» COLLECTED MATERIAL
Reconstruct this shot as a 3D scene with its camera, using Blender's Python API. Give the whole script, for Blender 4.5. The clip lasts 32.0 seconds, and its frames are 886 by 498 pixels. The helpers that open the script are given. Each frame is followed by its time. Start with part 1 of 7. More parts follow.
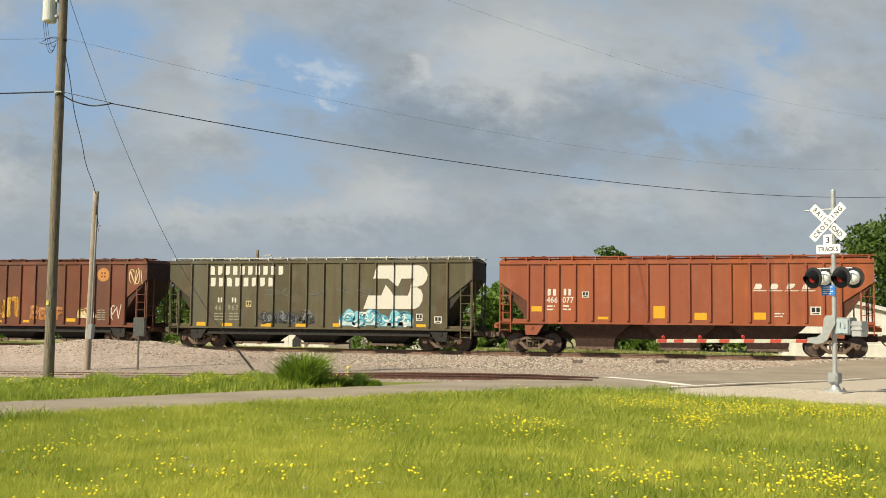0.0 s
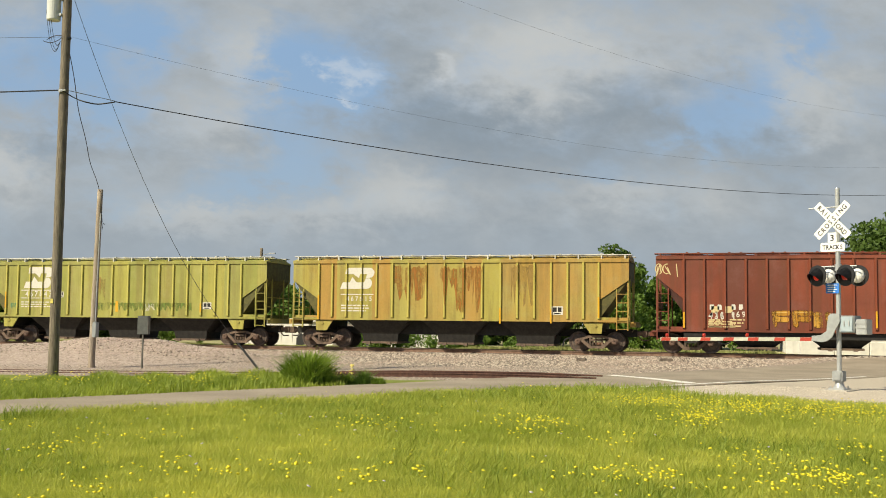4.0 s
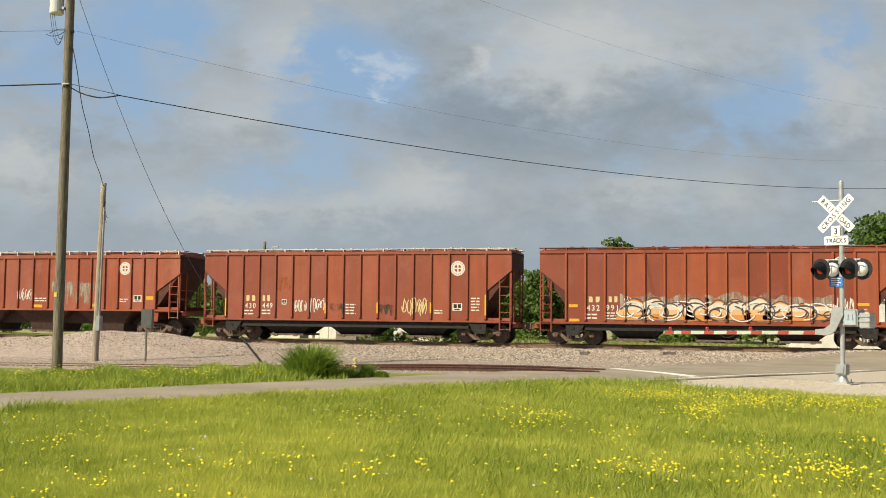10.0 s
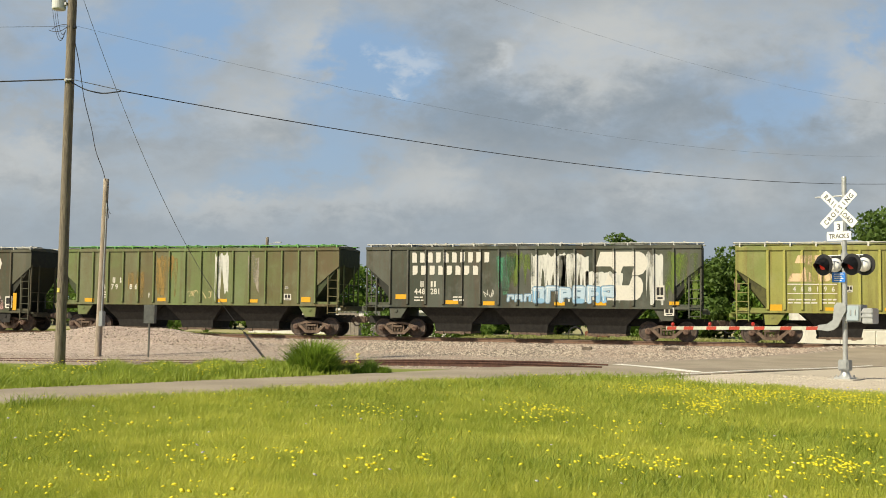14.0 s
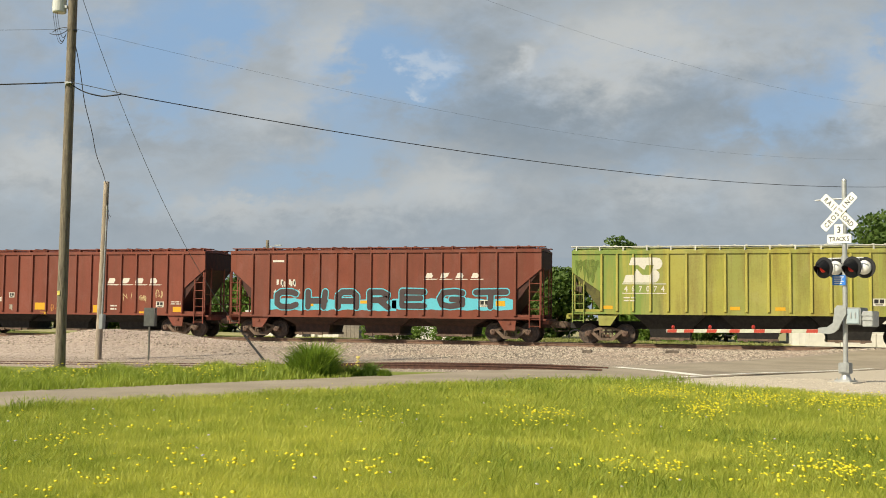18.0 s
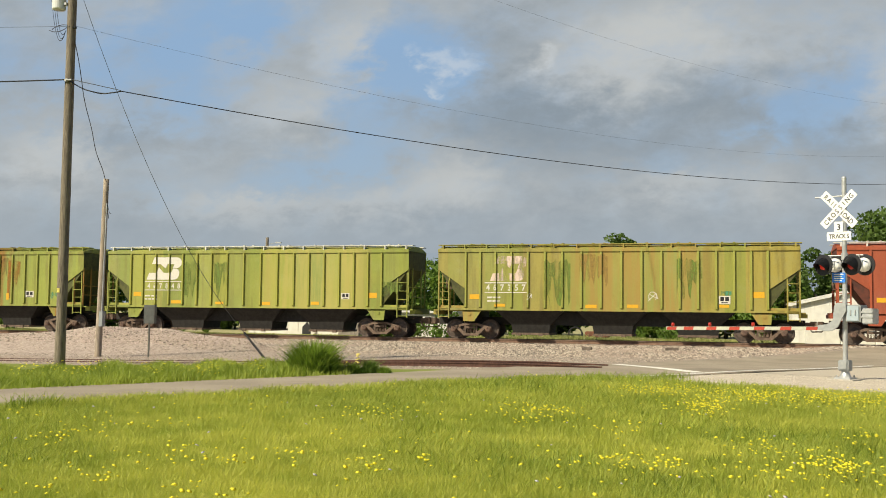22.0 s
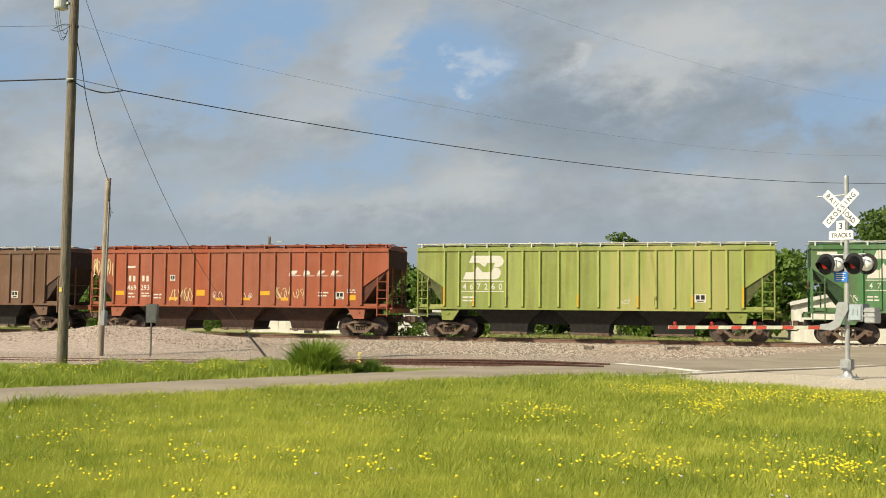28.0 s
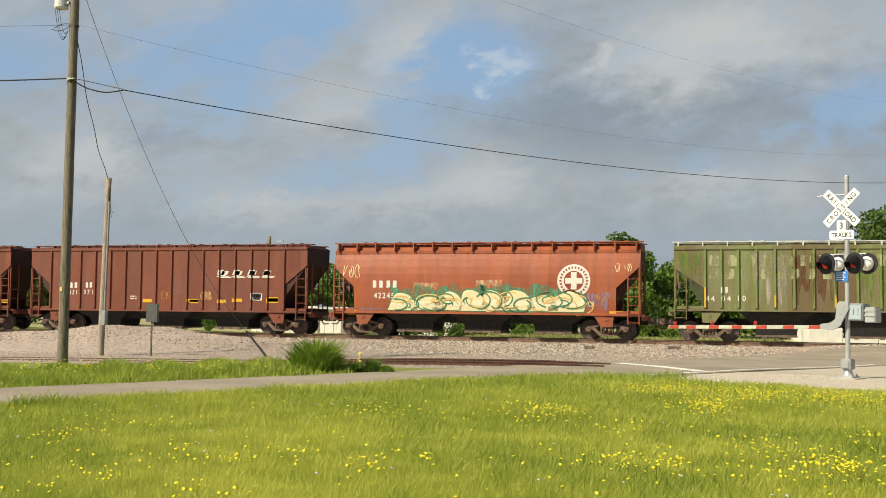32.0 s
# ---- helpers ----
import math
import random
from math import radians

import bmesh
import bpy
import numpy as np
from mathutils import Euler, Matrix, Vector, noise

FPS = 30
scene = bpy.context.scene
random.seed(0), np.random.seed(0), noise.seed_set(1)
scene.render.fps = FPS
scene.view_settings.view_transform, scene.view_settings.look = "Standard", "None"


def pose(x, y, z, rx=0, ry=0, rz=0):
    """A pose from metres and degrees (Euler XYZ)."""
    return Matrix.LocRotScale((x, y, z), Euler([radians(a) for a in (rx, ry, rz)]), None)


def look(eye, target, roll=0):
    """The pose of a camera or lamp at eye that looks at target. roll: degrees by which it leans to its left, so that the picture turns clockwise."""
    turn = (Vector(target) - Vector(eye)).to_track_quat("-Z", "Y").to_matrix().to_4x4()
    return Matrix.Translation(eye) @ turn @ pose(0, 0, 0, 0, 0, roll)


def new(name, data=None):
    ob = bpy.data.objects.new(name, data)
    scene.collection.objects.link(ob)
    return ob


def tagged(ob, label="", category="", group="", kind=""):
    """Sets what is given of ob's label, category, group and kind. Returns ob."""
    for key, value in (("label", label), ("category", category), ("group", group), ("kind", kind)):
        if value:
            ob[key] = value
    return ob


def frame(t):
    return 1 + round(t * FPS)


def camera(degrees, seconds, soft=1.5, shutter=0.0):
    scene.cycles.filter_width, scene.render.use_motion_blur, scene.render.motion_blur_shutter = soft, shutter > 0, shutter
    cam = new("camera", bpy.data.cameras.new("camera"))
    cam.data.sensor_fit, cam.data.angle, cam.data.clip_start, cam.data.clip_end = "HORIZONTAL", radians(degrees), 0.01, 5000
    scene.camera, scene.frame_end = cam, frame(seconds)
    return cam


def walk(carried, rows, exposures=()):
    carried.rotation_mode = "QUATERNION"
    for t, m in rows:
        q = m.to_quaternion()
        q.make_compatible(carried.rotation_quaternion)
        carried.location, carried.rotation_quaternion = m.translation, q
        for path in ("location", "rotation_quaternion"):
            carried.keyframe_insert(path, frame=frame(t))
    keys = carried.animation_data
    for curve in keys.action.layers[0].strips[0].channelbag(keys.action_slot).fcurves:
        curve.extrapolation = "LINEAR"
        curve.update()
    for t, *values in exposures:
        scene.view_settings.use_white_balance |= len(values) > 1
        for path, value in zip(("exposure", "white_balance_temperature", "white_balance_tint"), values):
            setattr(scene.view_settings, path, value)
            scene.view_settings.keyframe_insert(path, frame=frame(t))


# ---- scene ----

» YOUR INSTRUCTIONS
Omit pictures; set down the rest of the material word for word.

» OUTPUT BELOW
Reconstruct this shot as a 3D scene with its camera, using Blender's Python API. Give the whole script, for Blender 4.5. The clip lasts 32.0 seconds, and its frames are 886 by 498 pixels. The helpers that open the script are given. Each frame is followed by its time. Start with part 1 of 7. More parts follow.
0.0 s
4.0 s
10.0 s
14.0 s
18.0 s
22.0 s
28.0 s
32.0 s
# ---- helpers ----
import math
import random
from math import radians

import bmesh
import bpy
import numpy as np
from mathutils import Euler, Matrix, Vector, noise

FPS = 30
scene = bpy.context.scene
random.seed(0), np.random.seed(0), noise.seed_set(1)
scene.render.fps = FPS
scene.view_settings.view_transform, scene.view_settings.look = "Standard", "None"


def pose(x, y, z, rx=0, ry=0, rz=0):
    """A pose from metres and degrees (Euler XYZ)."""
    return Matrix.LocRotScale((x, y, z), Euler([radians(a) for a in (rx, ry, rz)]), None)


def look(eye, target, roll=0):
    """The pose of a camera or lamp at eye that looks at target. roll: degrees by which it leans to its left, so that the picture turns clockwise."""
    turn = (Vector(target) - Vector(eye)).to_track_quat("-Z", "Y").to_matrix().to_4x4()
    return Matrix.Translation(eye) @ turn @ pose(0, 0, 0, 0, 0, roll)


def new(name, data=None):
    ob = bpy.data.objects.new(name, data)
    scene.collection.objects.link(ob)
    return ob


def tagged(ob, label="", category="", group="", kind=""):
    """Sets what is given of ob's label, category, group and kind. Returns ob."""
    for key, value in (("label", label), ("category", category), ("group", group), ("kind", kind)):
        if value:
            ob[key] = value
    return ob


def frame(t):
    return 1 + round(t * FPS)


def camera(degrees, seconds, soft=1.5, shutter=0.0):
    scene.cycles.filter_width, scene.render.use_motion_blur, scene.render.motion_blur_shutter = soft, shutter > 0, shutter
    cam = new("camera", bpy.data.cameras.new("camera"))
    cam.data.sensor_fit, cam.data.angle, cam.data.clip_start, cam.data.clip_end = "HORIZONTAL", radians(degrees), 0.01, 5000
    scene.camera, scene.frame_end = cam, frame(seconds)
    return cam


def walk(carried, rows, exposures=()):
    carried.rotation_mode = "QUATERNION"
    for t, m in rows:
        q = m.to_quaternion()
        q.make_compatible(carried.rotation_quaternion)
        carried.location, carried.rotation_quaternion = m.translation, q
        for path in ("location", "rotation_quaternion"):
            carried.keyframe_insert(path, frame=frame(t))
    keys = carried.animation_data
    for curve in keys.action.layers[0].strips[0].channelbag(keys.action_slot).fcurves:
        curve.extrapolation = "LINEAR"
        curve.update()
    for t, *values in exposures:
        scene.view_settings.use_white_balance |= len(values) > 1
        for path, value in zip(("exposure", "white_balance_temperature", "white_balance_tint"), values):
            setattr(scene.view_settings, path, value)
            scene.view_settings.keyframe_insert(path, frame=frame(t))


# ---- scene ----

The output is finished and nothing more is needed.